**Dataset extract**
= = = =

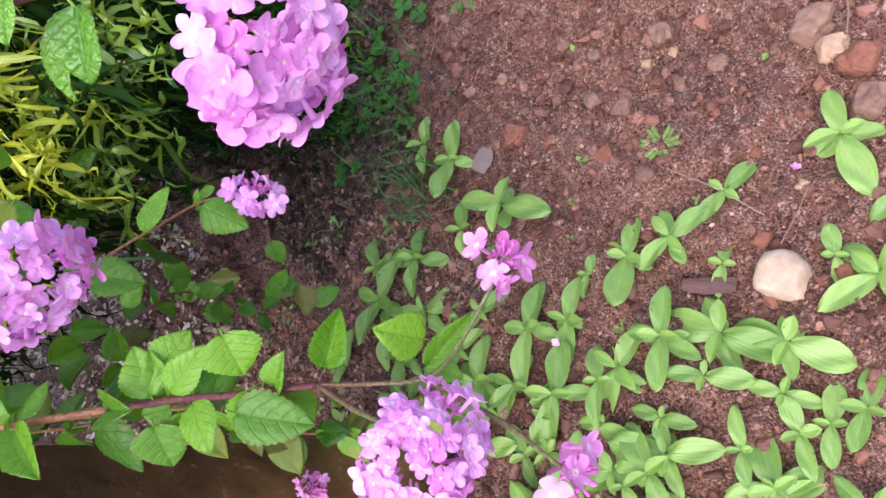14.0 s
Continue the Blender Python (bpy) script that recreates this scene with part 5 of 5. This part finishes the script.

= = = =

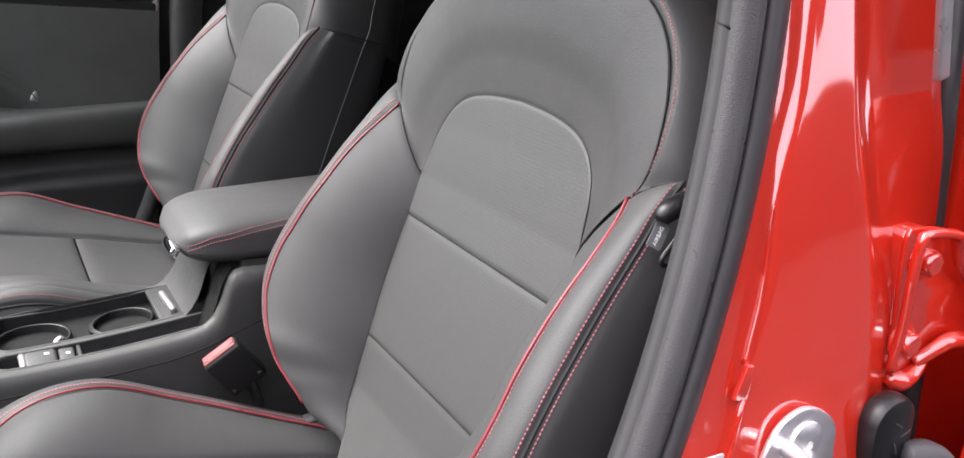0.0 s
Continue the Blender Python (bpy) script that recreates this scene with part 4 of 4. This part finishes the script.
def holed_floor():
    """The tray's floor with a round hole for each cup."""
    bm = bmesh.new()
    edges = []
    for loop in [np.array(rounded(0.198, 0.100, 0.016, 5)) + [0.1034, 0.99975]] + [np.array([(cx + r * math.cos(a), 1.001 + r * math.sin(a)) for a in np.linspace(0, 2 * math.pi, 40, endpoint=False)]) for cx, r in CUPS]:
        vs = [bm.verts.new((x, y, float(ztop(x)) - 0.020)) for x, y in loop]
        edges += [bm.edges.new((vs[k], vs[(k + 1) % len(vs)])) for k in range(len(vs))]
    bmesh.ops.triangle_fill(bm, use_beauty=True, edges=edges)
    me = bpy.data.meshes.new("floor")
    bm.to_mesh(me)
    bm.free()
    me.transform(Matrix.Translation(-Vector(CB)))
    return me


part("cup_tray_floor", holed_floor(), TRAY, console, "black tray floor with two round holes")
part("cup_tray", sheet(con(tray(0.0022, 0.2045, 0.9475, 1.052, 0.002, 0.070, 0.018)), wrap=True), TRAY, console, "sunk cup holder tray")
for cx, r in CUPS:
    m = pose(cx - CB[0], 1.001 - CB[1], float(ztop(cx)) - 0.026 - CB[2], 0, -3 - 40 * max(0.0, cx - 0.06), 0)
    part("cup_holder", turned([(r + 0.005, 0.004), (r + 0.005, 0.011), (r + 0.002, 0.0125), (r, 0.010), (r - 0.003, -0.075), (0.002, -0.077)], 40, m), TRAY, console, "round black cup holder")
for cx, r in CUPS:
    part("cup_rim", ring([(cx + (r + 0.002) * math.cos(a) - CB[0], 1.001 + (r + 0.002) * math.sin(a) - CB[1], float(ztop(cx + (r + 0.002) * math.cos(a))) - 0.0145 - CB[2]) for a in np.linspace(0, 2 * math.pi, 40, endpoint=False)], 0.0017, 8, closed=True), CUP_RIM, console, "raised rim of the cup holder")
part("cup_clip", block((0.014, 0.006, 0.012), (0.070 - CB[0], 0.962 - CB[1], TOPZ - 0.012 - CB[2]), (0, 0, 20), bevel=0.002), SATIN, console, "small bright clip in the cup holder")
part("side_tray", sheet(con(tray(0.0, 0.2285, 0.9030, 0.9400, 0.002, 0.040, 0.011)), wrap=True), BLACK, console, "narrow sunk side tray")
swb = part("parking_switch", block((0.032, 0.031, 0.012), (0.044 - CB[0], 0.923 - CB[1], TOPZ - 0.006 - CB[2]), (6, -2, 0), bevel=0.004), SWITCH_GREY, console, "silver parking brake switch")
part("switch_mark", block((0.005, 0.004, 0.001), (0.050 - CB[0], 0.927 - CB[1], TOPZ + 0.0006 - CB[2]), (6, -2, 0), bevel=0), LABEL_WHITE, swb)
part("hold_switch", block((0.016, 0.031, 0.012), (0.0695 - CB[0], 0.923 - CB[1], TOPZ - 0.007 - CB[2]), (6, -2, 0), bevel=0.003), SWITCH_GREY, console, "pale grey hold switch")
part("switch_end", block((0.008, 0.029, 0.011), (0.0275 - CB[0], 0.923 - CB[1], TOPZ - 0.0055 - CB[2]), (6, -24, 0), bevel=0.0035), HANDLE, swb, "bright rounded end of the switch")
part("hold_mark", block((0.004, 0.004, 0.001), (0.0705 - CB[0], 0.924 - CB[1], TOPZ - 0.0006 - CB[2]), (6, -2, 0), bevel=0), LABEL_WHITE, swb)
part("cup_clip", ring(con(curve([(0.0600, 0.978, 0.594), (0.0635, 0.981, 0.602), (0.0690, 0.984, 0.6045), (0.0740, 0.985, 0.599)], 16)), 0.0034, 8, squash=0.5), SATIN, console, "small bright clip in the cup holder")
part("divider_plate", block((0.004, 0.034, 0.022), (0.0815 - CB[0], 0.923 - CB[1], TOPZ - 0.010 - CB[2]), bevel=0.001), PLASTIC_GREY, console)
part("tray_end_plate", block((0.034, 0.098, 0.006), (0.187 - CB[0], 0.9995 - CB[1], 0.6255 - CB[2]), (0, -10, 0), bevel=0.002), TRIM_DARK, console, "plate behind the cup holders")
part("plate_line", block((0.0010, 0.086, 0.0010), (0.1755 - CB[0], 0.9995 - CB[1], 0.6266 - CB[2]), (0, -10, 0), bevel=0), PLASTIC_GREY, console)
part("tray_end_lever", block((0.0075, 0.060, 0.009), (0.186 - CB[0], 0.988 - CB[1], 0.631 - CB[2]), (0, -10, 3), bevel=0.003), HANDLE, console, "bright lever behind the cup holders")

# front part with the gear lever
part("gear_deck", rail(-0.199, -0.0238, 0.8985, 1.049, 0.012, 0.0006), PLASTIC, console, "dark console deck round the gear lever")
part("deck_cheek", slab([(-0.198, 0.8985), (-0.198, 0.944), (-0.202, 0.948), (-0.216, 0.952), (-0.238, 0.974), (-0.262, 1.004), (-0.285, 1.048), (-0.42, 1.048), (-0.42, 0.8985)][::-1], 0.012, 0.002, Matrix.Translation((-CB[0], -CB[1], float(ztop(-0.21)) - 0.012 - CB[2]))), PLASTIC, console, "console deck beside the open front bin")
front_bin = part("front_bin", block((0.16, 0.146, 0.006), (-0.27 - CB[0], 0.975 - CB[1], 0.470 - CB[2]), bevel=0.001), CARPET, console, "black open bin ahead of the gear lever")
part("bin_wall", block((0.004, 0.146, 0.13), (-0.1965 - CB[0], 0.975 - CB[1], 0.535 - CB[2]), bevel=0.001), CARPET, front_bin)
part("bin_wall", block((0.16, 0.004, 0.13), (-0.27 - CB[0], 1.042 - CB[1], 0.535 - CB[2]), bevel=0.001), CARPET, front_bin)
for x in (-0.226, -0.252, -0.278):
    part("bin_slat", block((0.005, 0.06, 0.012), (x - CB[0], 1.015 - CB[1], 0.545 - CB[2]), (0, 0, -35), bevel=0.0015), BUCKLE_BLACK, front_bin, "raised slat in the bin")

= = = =

**Exercise goal**
From the data, pick out every line that includes "with".

**Task response**
Continue the Blender Python (bpy) script that recreates this scene with part 5 of 5. This part finishes the script.
Continue the Blender Python (bpy) script that recreates this scene with part 4 of 4. This part finishes the script.
    """The tray's floor with a round hole for each cup."""
part("cup_tray_floor", holed_floor(), TRAY, console, "black tray floor with two round holes")
# front part with the gear lever